*SOURCE EXCERPT:*
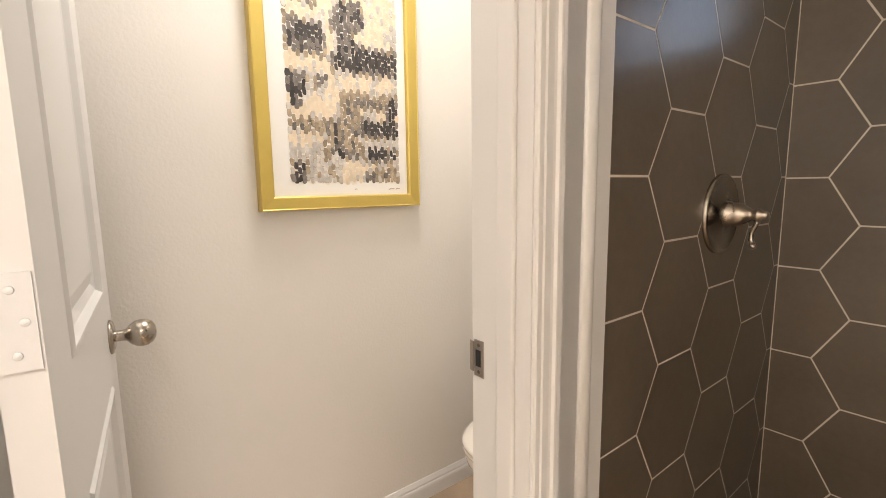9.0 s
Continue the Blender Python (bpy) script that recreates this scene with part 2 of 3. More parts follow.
# ---- the plan ----
CEIL = 2.721
XW, XE = 0.035, 3.143                 # faces of the west and east tile
YW_END, YE_END = -1.16, -1.237        # where that tile stops
WIN_Z0, WIN_Z1 = 1.777, 2.290
WINDOWS = [(0.281, 0.973), (1.214, 1.918), (2.158, 2.872)]
Y_OUT = 0.31                          # outside face of the window wall
S = 0.189
H = S * math.sqrt(3)
GLASS_Y = -1.185
WC_W, WC_E, WC_N, WC_S = -0.810, -0.030, -0.487, -2.31
WC_CEIL = 2.74
DOOR_N, DOOR_S, DOOR_TOP = -1.513, -2.178, 2.05
FLOOR = -0.232                        # bathroom floor, in the shower's own measure
MODULE = Matrix(((0.837, 0, 0, 0.065), (0, 0.837, 0, -0.3325), (0, 0, 0.837, 0.194), (0, 0, 0, 1)))  # shower measure to metres
OUT_X, STUB_Y = 0.100, -1.303         # bathroom face of the door wall, and where the tile meets it
SOUTH = -4.3                          # far wall of the bathroom
TD = 0.0006                            # tile proud of the grout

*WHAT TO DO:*
Omit the pictures and output all of the other material exactly.

*THE RESPONSE:*
9.0 s
Continue the Blender Python (bpy) script that recreates this scene with part 2 of 3. More parts follow.
# ---- the plan ----
CEIL = 2.721
XW, XE = 0.035, 3.143                 # faces of the west and east tile
YW_END, YE_END = -1.16, -1.237        # where that tile stops
WIN_Z0, WIN_Z1 = 1.777, 2.290
WINDOWS = [(0.281, 0.973), (1.214, 1.918), (2.158, 2.872)]
Y_OUT = 0.31                          # outside face of the window wall
S = 0.189
H = S * math.sqrt(3)
GLASS_Y = -1.185
WC_W, WC_E, WC_N, WC_S = -0.810, -0.030, -0.487, -2.31
WC_CEIL = 2.74
DOOR_N, DOOR_S, DOOR_TOP = -1.513, -2.178, 2.05
FLOOR = -0.232                        # bathroom floor, in the shower's own measure
MODULE = Matrix(((0.837, 0, 0, 0.065), (0, 0.837, 0, -0.3325), (0, 0, 0.837, 0.194), (0, 0, 0, 1)))  # shower measure to metres
OUT_X, STUB_Y = 0.100, -1.303         # bathroom face of the door wall, and where the tile meets it
SOUTH = -4.3                          # far wall of the bathroom
TD = 0.0006                            # tile proud of the grout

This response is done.